## Written instruction
Leave the pictures out and write out exactly the lines from the top of the entries through the line containing "return max(0.0, ground_z(p.x, p.y))".

## Source data
··········
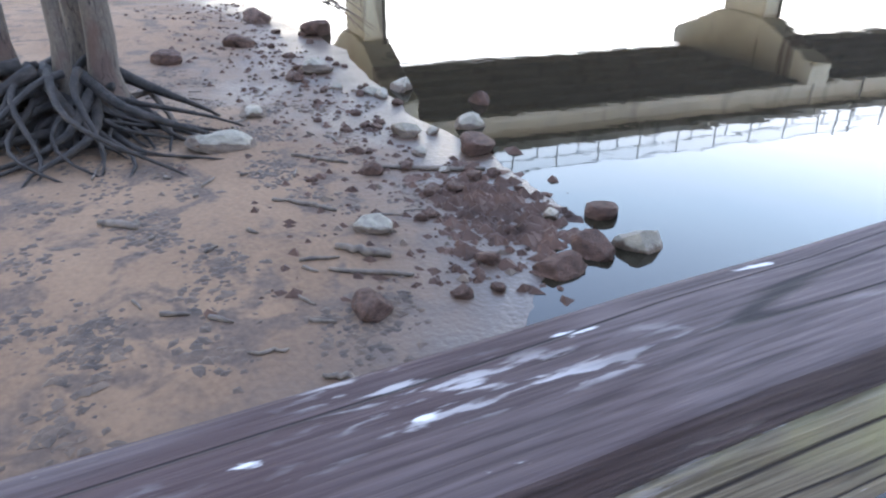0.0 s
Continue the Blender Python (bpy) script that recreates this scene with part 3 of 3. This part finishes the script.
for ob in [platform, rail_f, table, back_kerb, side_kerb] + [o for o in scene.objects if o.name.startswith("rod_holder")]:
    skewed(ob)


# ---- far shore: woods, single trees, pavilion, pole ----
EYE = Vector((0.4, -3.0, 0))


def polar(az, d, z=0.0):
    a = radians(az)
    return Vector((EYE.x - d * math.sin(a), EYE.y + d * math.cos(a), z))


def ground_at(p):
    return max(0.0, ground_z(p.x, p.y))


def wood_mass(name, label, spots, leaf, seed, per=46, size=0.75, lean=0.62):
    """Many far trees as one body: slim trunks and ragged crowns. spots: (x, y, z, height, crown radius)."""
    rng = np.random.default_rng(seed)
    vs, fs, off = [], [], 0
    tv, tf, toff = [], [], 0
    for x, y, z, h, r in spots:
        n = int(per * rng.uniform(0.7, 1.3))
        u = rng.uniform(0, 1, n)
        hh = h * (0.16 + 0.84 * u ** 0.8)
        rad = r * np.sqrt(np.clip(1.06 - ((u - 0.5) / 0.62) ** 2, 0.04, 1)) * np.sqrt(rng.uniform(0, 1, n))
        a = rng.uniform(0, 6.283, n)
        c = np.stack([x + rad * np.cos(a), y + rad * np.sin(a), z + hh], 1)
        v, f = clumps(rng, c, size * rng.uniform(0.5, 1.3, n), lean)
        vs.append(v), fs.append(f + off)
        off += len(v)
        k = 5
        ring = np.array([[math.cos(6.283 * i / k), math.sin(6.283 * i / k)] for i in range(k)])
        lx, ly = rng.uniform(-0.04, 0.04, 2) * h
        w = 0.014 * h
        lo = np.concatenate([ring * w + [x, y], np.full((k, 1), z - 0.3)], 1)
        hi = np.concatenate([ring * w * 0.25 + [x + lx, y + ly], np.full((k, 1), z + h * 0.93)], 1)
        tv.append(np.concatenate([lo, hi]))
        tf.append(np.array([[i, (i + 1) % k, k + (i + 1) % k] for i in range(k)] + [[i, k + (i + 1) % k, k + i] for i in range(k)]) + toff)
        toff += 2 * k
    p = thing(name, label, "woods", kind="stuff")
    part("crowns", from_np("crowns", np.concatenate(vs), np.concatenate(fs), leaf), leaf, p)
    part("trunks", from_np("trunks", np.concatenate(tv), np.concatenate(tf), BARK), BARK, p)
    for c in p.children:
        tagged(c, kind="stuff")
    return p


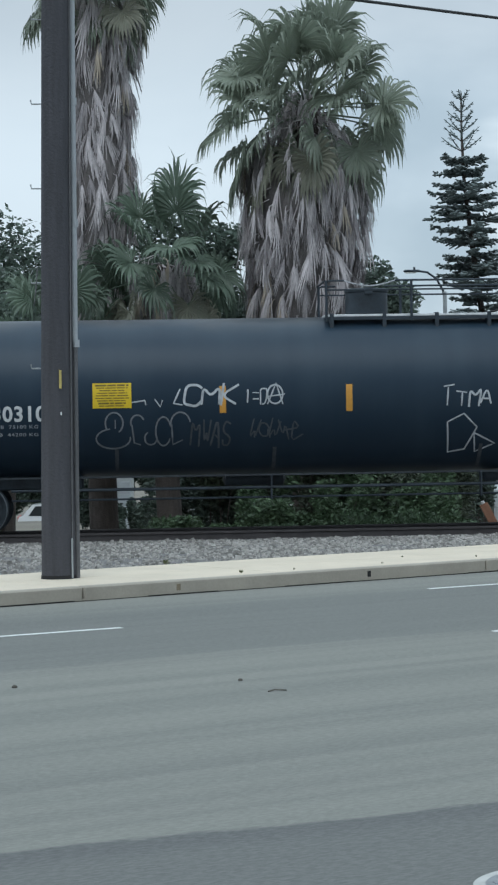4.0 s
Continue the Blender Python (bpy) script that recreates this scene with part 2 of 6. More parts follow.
··········
## Written solution
0.0 s
Continue the Blender Python (bpy) script that recreates this scene with part 3 of 3. This part finishes the script.
for ob in [platform, rail_f, table, back_kerb, side_kerb] + [o for o in scene.objects if o.name.startswith("rod_holder")]:
    skewed(ob)


# ---- far shore: woods, single trees, pavilion, pole ----
EYE = Vector((0.4, -3.0, 0))


def polar(az, d, z=0.0):
    a = radians(az)
    return Vector((EYE.x - d * math.sin(a), EYE.y + d * math.cos(a), z))


def ground_at(p):
    return max(0.0, ground_z(p.x, p.y))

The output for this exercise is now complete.